» **Prompt**
Repeat the material below word for word and leave out all pictures.

» **Source data**
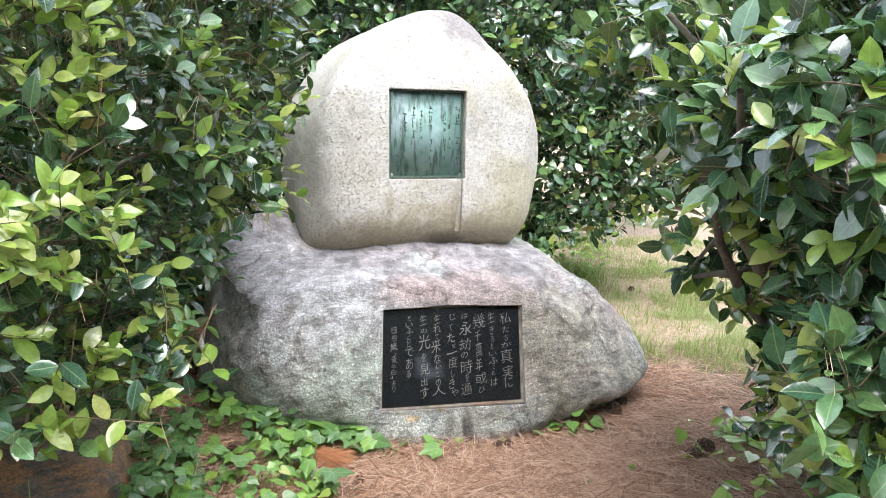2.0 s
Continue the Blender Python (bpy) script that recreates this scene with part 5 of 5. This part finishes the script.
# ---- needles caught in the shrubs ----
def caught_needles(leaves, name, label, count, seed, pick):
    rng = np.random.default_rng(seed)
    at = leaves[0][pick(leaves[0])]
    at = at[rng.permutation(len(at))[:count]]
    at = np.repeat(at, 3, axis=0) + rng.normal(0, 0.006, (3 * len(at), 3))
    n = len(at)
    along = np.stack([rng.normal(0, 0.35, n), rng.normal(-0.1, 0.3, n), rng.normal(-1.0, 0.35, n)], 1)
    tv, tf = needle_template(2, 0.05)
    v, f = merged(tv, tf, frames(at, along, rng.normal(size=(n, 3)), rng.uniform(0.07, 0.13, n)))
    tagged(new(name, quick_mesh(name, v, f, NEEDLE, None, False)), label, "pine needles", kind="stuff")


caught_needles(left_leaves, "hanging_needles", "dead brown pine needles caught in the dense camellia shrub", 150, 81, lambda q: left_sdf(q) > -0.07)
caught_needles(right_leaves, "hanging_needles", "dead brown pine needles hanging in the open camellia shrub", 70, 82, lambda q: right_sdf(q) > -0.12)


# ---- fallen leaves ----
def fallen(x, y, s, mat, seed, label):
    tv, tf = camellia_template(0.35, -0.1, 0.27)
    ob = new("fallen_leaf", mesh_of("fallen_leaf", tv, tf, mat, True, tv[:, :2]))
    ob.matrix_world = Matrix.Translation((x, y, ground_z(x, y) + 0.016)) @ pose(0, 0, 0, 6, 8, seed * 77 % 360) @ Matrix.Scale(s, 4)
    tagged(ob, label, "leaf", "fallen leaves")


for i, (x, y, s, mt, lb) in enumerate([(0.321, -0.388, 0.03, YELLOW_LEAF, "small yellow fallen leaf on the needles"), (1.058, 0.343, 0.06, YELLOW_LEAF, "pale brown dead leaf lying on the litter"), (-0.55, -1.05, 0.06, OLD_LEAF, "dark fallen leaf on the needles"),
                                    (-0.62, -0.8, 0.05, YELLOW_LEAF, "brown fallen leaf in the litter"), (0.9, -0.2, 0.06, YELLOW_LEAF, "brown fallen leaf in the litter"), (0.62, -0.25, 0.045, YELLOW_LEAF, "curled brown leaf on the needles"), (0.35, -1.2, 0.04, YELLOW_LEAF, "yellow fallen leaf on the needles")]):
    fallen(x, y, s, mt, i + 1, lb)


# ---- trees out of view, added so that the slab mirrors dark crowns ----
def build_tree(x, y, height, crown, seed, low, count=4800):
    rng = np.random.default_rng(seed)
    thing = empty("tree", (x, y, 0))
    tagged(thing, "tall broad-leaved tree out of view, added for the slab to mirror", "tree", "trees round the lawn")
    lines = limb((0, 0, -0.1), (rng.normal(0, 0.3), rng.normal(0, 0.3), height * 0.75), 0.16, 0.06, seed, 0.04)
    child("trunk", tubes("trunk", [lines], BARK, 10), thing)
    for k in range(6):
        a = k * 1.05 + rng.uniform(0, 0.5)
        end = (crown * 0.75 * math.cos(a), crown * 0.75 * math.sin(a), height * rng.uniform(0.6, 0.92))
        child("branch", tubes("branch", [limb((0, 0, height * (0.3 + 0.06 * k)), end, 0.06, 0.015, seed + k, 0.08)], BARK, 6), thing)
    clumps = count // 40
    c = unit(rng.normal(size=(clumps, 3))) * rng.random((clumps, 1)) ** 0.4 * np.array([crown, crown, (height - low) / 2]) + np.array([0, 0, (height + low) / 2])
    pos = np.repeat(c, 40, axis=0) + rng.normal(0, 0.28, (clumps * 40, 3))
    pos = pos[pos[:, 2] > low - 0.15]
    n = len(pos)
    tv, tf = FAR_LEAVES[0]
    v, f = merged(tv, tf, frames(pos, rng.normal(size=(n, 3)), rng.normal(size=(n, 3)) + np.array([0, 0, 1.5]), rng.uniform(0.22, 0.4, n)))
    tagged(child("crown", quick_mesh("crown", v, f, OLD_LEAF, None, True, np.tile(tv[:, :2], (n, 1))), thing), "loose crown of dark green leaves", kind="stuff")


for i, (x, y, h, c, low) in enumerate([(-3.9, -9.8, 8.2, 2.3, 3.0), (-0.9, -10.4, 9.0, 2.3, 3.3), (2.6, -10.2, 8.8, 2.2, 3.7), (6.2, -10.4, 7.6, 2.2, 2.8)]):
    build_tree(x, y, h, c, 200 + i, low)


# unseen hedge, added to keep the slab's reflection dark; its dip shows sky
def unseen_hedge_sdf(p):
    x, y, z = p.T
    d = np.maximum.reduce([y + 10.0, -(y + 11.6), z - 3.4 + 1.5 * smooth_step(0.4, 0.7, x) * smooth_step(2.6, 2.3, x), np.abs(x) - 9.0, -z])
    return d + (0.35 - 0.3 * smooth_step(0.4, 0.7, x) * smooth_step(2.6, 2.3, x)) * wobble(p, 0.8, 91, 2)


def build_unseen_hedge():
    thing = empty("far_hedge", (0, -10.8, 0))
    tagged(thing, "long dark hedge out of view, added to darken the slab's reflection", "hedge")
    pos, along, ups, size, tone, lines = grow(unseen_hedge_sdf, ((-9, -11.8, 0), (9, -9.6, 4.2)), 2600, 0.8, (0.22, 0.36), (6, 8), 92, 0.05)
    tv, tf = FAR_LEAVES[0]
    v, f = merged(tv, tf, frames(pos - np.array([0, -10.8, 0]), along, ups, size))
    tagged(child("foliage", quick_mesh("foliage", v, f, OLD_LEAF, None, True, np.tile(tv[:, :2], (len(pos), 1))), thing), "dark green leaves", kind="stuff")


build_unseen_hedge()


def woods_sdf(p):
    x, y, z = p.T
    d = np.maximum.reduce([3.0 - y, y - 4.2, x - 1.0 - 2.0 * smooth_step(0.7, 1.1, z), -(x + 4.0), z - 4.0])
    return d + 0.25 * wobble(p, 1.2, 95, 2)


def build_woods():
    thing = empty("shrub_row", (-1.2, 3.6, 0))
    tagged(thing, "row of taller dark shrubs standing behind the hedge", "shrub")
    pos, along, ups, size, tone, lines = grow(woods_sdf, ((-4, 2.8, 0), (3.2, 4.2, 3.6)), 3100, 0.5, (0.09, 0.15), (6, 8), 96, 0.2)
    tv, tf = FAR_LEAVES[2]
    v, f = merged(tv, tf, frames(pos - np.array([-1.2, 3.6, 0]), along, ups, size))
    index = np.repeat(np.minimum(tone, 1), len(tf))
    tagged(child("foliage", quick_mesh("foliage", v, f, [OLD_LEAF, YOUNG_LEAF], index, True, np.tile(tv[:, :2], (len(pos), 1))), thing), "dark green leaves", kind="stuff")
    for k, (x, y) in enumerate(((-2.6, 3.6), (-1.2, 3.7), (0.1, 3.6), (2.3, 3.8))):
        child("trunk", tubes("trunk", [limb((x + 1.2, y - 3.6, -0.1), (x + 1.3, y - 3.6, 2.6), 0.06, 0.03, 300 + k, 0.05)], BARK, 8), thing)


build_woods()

» **Result of the task**
2.0 s
Continue the Blender Python (bpy) script that recreates this scene with part 5 of 5. This part finishes the script.
# ---- needles caught in the shrubs ----
def caught_needles(leaves, name, label, count, seed, pick):
    rng = np.random.default_rng(seed)
    at = leaves[0][pick(leaves[0])]
    at = at[rng.permutation(len(at))[:count]]
    at = np.repeat(at, 3, axis=0) + rng.normal(0, 0.006, (3 * len(at), 3))
    n = len(at)
    along = np.stack([rng.normal(0, 0.35, n), rng.normal(-0.1, 0.3, n), rng.normal(-1.0, 0.35, n)], 1)
    tv, tf = needle_template(2, 0.05)
    v, f = merged(tv, tf, frames(at, along, rng.normal(size=(n, 3)), rng.uniform(0.07, 0.13, n)))
    tagged(new(name, quick_mesh(name, v, f, NEEDLE, None, False)), label, "pine needles", kind="stuff")


caught_needles(left_leaves, "hanging_needles", "dead brown pine needles caught in the dense camellia shrub", 150, 81, lambda q: left_sdf(q) > -0.07)
caught_needles(right_leaves, "hanging_needles", "dead brown pine needles hanging in the open camellia shrub", 70, 82, lambda q: right_sdf(q) > -0.12)


# ---- fallen leaves ----
def fallen(x, y, s, mat, seed, label):
    tv, tf = camellia_template(0.35, -0.1, 0.27)
    ob = new("fallen_leaf", mesh_of("fallen_leaf", tv, tf, mat, True, tv[:, :2]))
    ob.matrix_world = Matrix.Translation((x, y, ground_z(x, y) + 0.016)) @ pose(0, 0, 0, 6, 8, seed * 77 % 360) @ Matrix.Scale(s, 4)
    tagged(ob, label, "leaf", "fallen leaves")


for i, (x, y, s, mt, lb) in enumerate([(0.321, -0.388, 0.03, YELLOW_LEAF, "small yellow fallen leaf on the needles"), (1.058, 0.343, 0.06, YELLOW_LEAF, "pale brown dead leaf lying on the litter"), (-0.55, -1.05, 0.06, OLD_LEAF, "dark fallen leaf on the needles"),
                                    (-0.62, -0.8, 0.05, YELLOW_LEAF, "brown fallen leaf in the litter"), (0.9, -0.2, 0.06, YELLOW_LEAF, "brown fallen leaf in the litter"), (0.62, -0.25, 0.045, YELLOW_LEAF, "curled brown leaf on the needles"), (0.35, -1.2, 0.04, YELLOW_LEAF, "yellow fallen leaf on the needles")]):
    fallen(x, y, s, mt, i + 1, lb)


# ---- trees out of view, added so that the slab mirrors dark crowns ----
def build_tree(x, y, height, crown, seed, low, count=4800):
    rng = np.random.default_rng(seed)
    thing = empty("tree", (x, y, 0))
    tagged(thing, "tall broad-leaved tree out of view, added for the slab to mirror", "tree", "trees round the lawn")
    lines = limb((0, 0, -0.1), (rng.normal(0, 0.3), rng.normal(0, 0.3), height * 0.75), 0.16, 0.06, seed, 0.04)
    child("trunk", tubes("trunk", [lines], BARK, 10), thing)
    for k in range(6):
        a = k * 1.05 + rng.uniform(0, 0.5)
        end = (crown * 0.75 * math.cos(a), crown * 0.75 * math.sin(a), height * rng.uniform(0.6, 0.92))
        child("branch", tubes("branch", [limb((0, 0, height * (0.3 + 0.06 * k)), end, 0.06, 0.015, seed + k, 0.08)], BARK, 6), thing)
    clumps = count // 40
    c = unit(rng.normal(size=(clumps, 3))) * rng.random((clumps, 1)) ** 0.4 * np.array([crown, crown, (height - low) / 2]) + np.array([0, 0, (height + low) / 2])
    pos = np.repeat(c, 40, axis=0) + rng.normal(0, 0.28, (clumps * 40, 3))
    pos = pos[pos[:, 2] > low - 0.15]
    n = len(pos)
    tv, tf = FAR_LEAVES[0]
    v, f = merged(tv, tf, frames(pos, rng.normal(size=(n, 3)), rng.normal(size=(n, 3)) + np.array([0, 0, 1.5]), rng.uniform(0.22, 0.4, n)))
    tagged(child("crown", quick_mesh("crown", v, f, OLD_LEAF, None, True, np.tile(tv[:, :2], (n, 1))), thing), "loose crown of dark green leaves", kind="stuff")


for i, (x, y, h, c, low) in enumerate([(-3.9, -9.8, 8.2, 2.3, 3.0), (-0.9, -10.4, 9.0, 2.3, 3.3), (2.6, -10.2, 8.8, 2.2, 3.7), (6.2, -10.4, 7.6, 2.2, 2.8)]):
    build_tree(x, y, h, c, 200 + i, low)


# unseen hedge, added to keep the slab's reflection dark; its dip shows sky
def unseen_hedge_sdf(p):
    x, y, z = p.T
    d = np.maximum.reduce([y + 10.0, -(y + 11.6), z - 3.4 + 1.5 * smooth_step(0.4, 0.7, x) * smooth_step(2.6, 2.3, x), np.abs(x) - 9.0, -z])
    return d + (0.35 - 0.3 * smooth_step(0.4, 0.7, x) * smooth_step(2.6, 2.3, x)) * wobble(p, 0.8, 91, 2)


def build_unseen_hedge():
    thing = empty("far_hedge", (0, -10.8, 0))
    tagged(thing, "long dark hedge out of view, added to darken the slab's reflection", "hedge")
    pos, along, ups, size, tone, lines = grow(unseen_hedge_sdf, ((-9, -11.8, 0), (9, -9.6, 4.2)), 2600, 0.8, (0.22, 0.36), (6, 8), 92, 0.05)
    tv, tf = FAR_LEAVES[0]
    v, f = merged(tv, tf, frames(pos - np.array([0, -10.8, 0]), along, ups, size))
    tagged(child("foliage", quick_mesh("foliage", v, f, OLD_LEAF, None, True, np.tile(tv[:, :2], (len(pos), 1))), thing), "dark green leaves", kind="stuff")


build_unseen_hedge()


def woods_sdf(p):
    x, y, z = p.T
    d = np.maximum.reduce([3.0 - y, y - 4.2, x - 1.0 - 2.0 * smooth_step(0.7, 1.1, z), -(x + 4.0), z - 4.0])
    return d + 0.25 * wobble(p, 1.2, 95, 2)


def build_woods():
    thing = empty("shrub_row", (-1.2, 3.6, 0))
    tagged(thing, "row of taller dark shrubs standing behind the hedge", "shrub")
    pos, along, ups, size, tone, lines = grow(woods_sdf, ((-4, 2.8, 0), (3.2, 4.2, 3.6)), 3100, 0.5, (0.09, 0.15), (6, 8), 96, 0.2)
    tv, tf = FAR_LEAVES[2]
    v, f = merged(tv, tf, frames(pos - np.array([-1.2, 3.6, 0]), along, ups, size))
    index = np.repeat(np.minimum(tone, 1), len(tf))
    tagged(child("foliage", quick_mesh("foliage", v, f, [OLD_LEAF, YOUNG_LEAF], index, True, np.tile(tv[:, :2], (len(pos), 1))), thing), "dark green leaves", kind="stuff")
    for k, (x, y) in enumerate(((-2.6, 3.6), (-1.2, 3.7), (0.1, 3.6), (2.3, 3.8))):
        child("trunk", tubes("trunk", [limb((x + 1.2, y - 3.6, -0.1), (x + 1.3, y - 3.6, 2.6), 0.06, 0.03, 300 + k, 0.05)], BARK, 8), thing)


build_woods()